O dirigente petista evitou fazer previsões. "O que acontecerá dependerá da luta social e política", avaliou. "Não devemos comemorar a crise, mas também não podemos nos surpreender com ela. Mais cedo ou mais tarde esse castelo de especulação iria desabar. Vai ser preciso muita audácia daqueles entre nós que pretendem acabar com o capitalismo e implantar um novo sistema", concluiu.
Pós-neoliberal
Na avaliação do ex-coordenador social do Programa Fome Zero – extinto programa do governo Lula, transformado no Bolsa Família –, Frei Betto, a crise atual ultrapassa a esfera econômica.

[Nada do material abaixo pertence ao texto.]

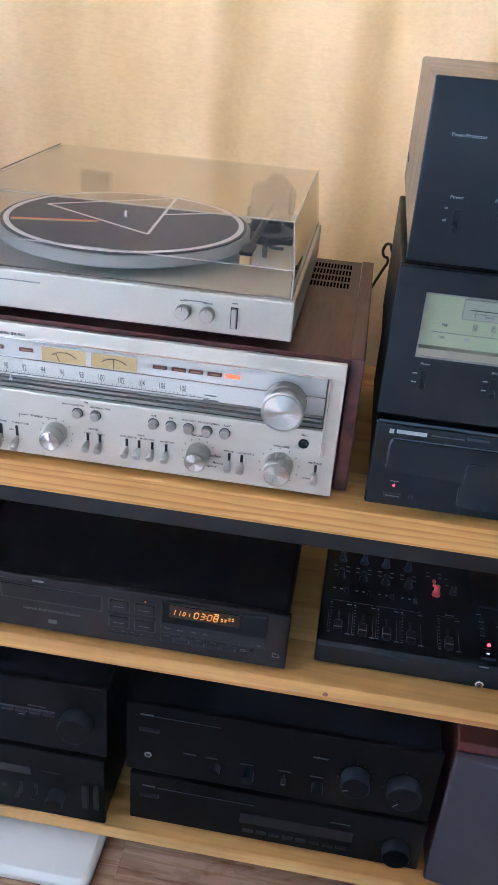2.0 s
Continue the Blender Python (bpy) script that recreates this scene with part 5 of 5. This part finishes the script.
g.bar(0.864, 1.0048, 0.018, 0.0020, ink_dim)
part("knob_well", lathe(bmesh.new(), (0.8785, -0.0130, 0.9290), (0, -1, 0), [(0.0385, 0), (0.0385, 0.0022), (0.0372, 0.0030)], 64), black_panel, u, "round black surround", smooth=True)
f.knob(0.878, 0.931, 0.0290, 0.022, black_plastic, black_panel, skirt=0.0335, flute=0.02, seg=64)
for x, z in ((0.604, 0.924), (0.677, 0.924), (0.705, 0.924)):
    f.lever(x, z, 0.0036, 0.012, 0.020, 0.4, black_plastic, 0.006)
    f.bar(x - 0.0085, z + 0.006, 0.005, 0.0012)
    f.bar(x - 0.0085, z - 0.004, 0.005, 0.0012)
part("badge", block(0.7735, 0.7990, -0.0152, -0.0135, 0.9285, 0.9405), black_gloss, u, "small black badge", soft=0.0008)
f.bar(0.786, 0.9340, 0.017, 0.0045, ink_faint, -0.0012)
for s, x, z, k in (("Power", 0.6045, 0.9415, 0.0050), ("Muting", 0.6785, 0.9405, 0.0048), ("Noise Canceler", 0.7075, 0.9405, 0.0048), ("AM/FM Stereo Tuner", 0.7865, 0.9215, 0.0078), ("TU-417", 0.7865, 0.9140, 0.0092)):
    f.say(s, x, z, k * 0.78)

# ---- disc player with the wide tray ----
u = thing("laser_disc_player", (0.777, 0.15, TOP), "wide black disc player with a curved glossy front", "disc player", "hi-fi units")
f = Front(u, -0.010, ink_white)
part("front_panel", block(0.5645, 0.985, -0.010, 0.000, 0.7600, 0.8650), black_plastic, u, "black front", soft=0.003)
part("brow", block(0.5640, 0.9855, -0.013, 0.000, 0.8640, 0.8715), black_gloss, u, "glossy black upper lip", soft=0.004)
part("case", block(0.568, 0.982, 0.0, 0.345, 0.7605, 0.8700), black_case, u, soft=0.002)
feet(u, 0.57, 0.98, 0.01, 0.33, TOP, 0.7612, 0.016)
def rounded(corners, r, n=5):
    """A closed outline with its corners eased off."""
    out = []
    for i, c in enumerate(corners):
        c, p, q = Vector(c), Vector(corners[i - 1]), Vector(corners[(i + 1) % len(corners)])
        a, b2 = c + (p - c).normalized() * r, c + (q - c).normalized() * r
        for k in range(n + 1):
            t = k / n
            out.append(a * (1 - t) ** 2 + c * 2 * t * (1 - t) + b2 * t * t)
    return out


def slab(outline, y0, y1, inset=0.0015):
    """An outline in x and z given depth, its front edge drawn in."""
    bm = bmesh.new()
    mid = sum(outline, Vector((0, 0))) / len(outline)
    rows = []
    for y, d in ((y1, 0.0), (y0 + inset, 0.0), (y0, inset)):
        rows.append([bm.verts.new((p.x - (p - mid).normalized().x * d, y, p.y - (p - mid).normalized().y * d)) for p in outline])
    for a, b2 in zip(rows, rows[1:]):
        for i in range(len(outline)):
            j = (i + 1) % len(outline)
            bm.faces.new((a[i], a[j], b2[j], b2[i]))
    bm.faces.new(rows[-1])
    bm.faces.new(rows[0][::-1])
    return bm


tray = rounded([(0.5825, 0.8480), (0.9020, 0.8490), (0.9055, 0.8020), (0.8190, 0.8015), (0.8120, 0.7725), (0.6680, 0.7715), (0.6670, 0.8055), (0.5825, 0.8065)], 0.0075)
bezel = part("tray_bezel", slab(tray, -0.0135, -0.0098), black_gloss, u, "glossy black stepped tray front", smooth=True)
seam = rounded([(0.669, 0.8310), (0.8175, 0.8310), (0.8175, 0.8030), (0.8105, 0.7740), (0.6695, 0.7735)], 0.006)
part("tray_lower", slab(seam, -0.0146, -0.0130), black_gloss, bezel, "glossy black tray front", smooth=True)
rim = bmesh.new()
for a, b2 in zip(tray, tray[1:] + tray[:1]):
    if (a - b2).length > 1e-5:
        rod(rim, (a.x, -0.0110, a.y), (b2.x, -0.0110, b2.y), 0.0009, seg=8)
# the tray outline's shine is put into this rod's grey
part("tray_rim", rim, rim_grey, bezel, "tray rim with its highlight painted in grey", smooth=True)
# short paler rod painting the brighter highlight at the right end
part("tray_tip", rod(bmesh.new(), (0.9055, -0.0122, 0.818), (0.9052, -0.0122, 0.832), 0.001, seg=8), button_grey, u)
f.key(0.5950, 0.7755, 0.0200, 0.0055, 0.003, grey_plastic)
f.bar(0.5950, 0.7755, 0.016, 0.0009, ink_dim, -0.003)
part("led", lathe(bmesh.new(), (0.595, -0.0095, 0.788), (0, -1, 0), [(0.0014, 0), (0.0014, 0.0016)], 10), red_lamp, u, "red standby lamp")
f.button(0.616, 0.7755, 0.0026, 0.003, grey_plastic)
f.button(0.657, 0.8055, 0.0026, 0.003, grey_plastic)
f.bar(0.6045, 0.8570, 0.033, 0.0042, ink_pale, -0.0004)
f.bar(0.5825, 0.8565, 0.005, 0.0050, ink_pale, -0.0004)
f.bar(0.6440, 0.8570, 0.036, 0.0012, ink_faint, -0.0004)
f.bar(0.6765, 0.8585, 0.024, 0.0026, ink_faint, -0.0004)
f.bar(0.741, 0.8260, 0.012, 0.0062, ink_faint, -0.0048)
f.bar(0.740, 0.8195, 0.038, 0.0006, ink_faint, -0.0048)
f.bar(0.869, 0.8385, 0.024, 0.0040, ink_pale, -0.0038)
f.bar(0.595, 0.7935, 0.010, 0.001, ink_dim)
for i in range(3):
    f.bar(0.885 + 0.009 * i, 0.7830 - 0.006 * (i % 2), 0.005, 0.0030, ink_faint)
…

Além de se agravar por ser também permeada por crises ambientais, a atual mudança na conjuntura é resultado da falência de idéias "neoliberais" – doutrina econômica que defende o livre mercado e a restrição à intervenção estatal.
"O capitalismo é radicalmente desumano, contrário à natureza humana. Primeiro, pela desigualdade social que leva à acumulação privada da riqueza. Segundo, pela devastação ecológica que estimula e, terceiro, por tratar todos como consumidor. O valor das pessoas está mais no que elas consomem do que em si mesma", considerou. "Tem que ser superado. Felizmente está em crise. Não sei se definitiva, mas está em crise", concluiu.
Para Emir Sader, a crise é conseqüência no atual modelo econômico vigente. O intelectual afirma que o modelo "neoliberal, em que o poder do dinheiro prepondera", é a causa do colapso. "A causa é que se generalizou a idéia de que tudo tem preço, tudo se vende, tudo se compra, que tudo é mercadoria. Precisa-se restabelecer os direitos das pessoas e a esfera pública. As pessoas têm que ter direitos além do poder de compra", diz.
Sader defende ainda a unificação de políticas econômicas entre países da América Latina. Sugere a criação do Banco do Sul, de uma moeda única e de uma política econômica unificada. "A crise foi forjada no primeiro mundo, no centro do capitalismo, e eles exportaram essa crise. Há horizontes novos que devem ser fortalecidos. É preciso fortalecer os mercados internos, já que os fluxos, exportações e créditos externos estão enfraquecidos".
Alternativas
Como medidas imediatas para amenizar os efeitos da crise, o secretário-geral da Confederação Sindical das Américas, Victor Baez, afirma que é preciso intensificar a pressão do Estado para que as empresas "se sacrifiquem" para não ampliar os efeitos da crise nas classes sociais menos favorecidas.
"O Estado colaborou com as empresas nas épocas boas e elas se beneficiaram, agora elas têm que se sacrificar. Elas têm que evitar demissões e não devem flexibilizar os direitos trabalhistas", afirmou.
O empresário Oded Grajew, presidente do Instituto Ethos de Responsabilidade Social de Empresas, defendeu que parte dos recursos aplicados para salvar instituições financeiras devam ser destinados a políticas sociais. Oded criticou a postura dos governos de reduzir investimentos em educação, saúde e programas sociais.
"Sempre falamos que era preciso estabelecer outros valores. Agora na crise financeira, de repente, apareceram trilhões de dólares que estavam aí e que poderiam ter sido usados para combater problemas sociais, investir em energias renováveis, em educação. É onde estavam esses recursos? Estavam no sistema financeiro e voltaram agora para socorrer montadores e bancos", argumentou.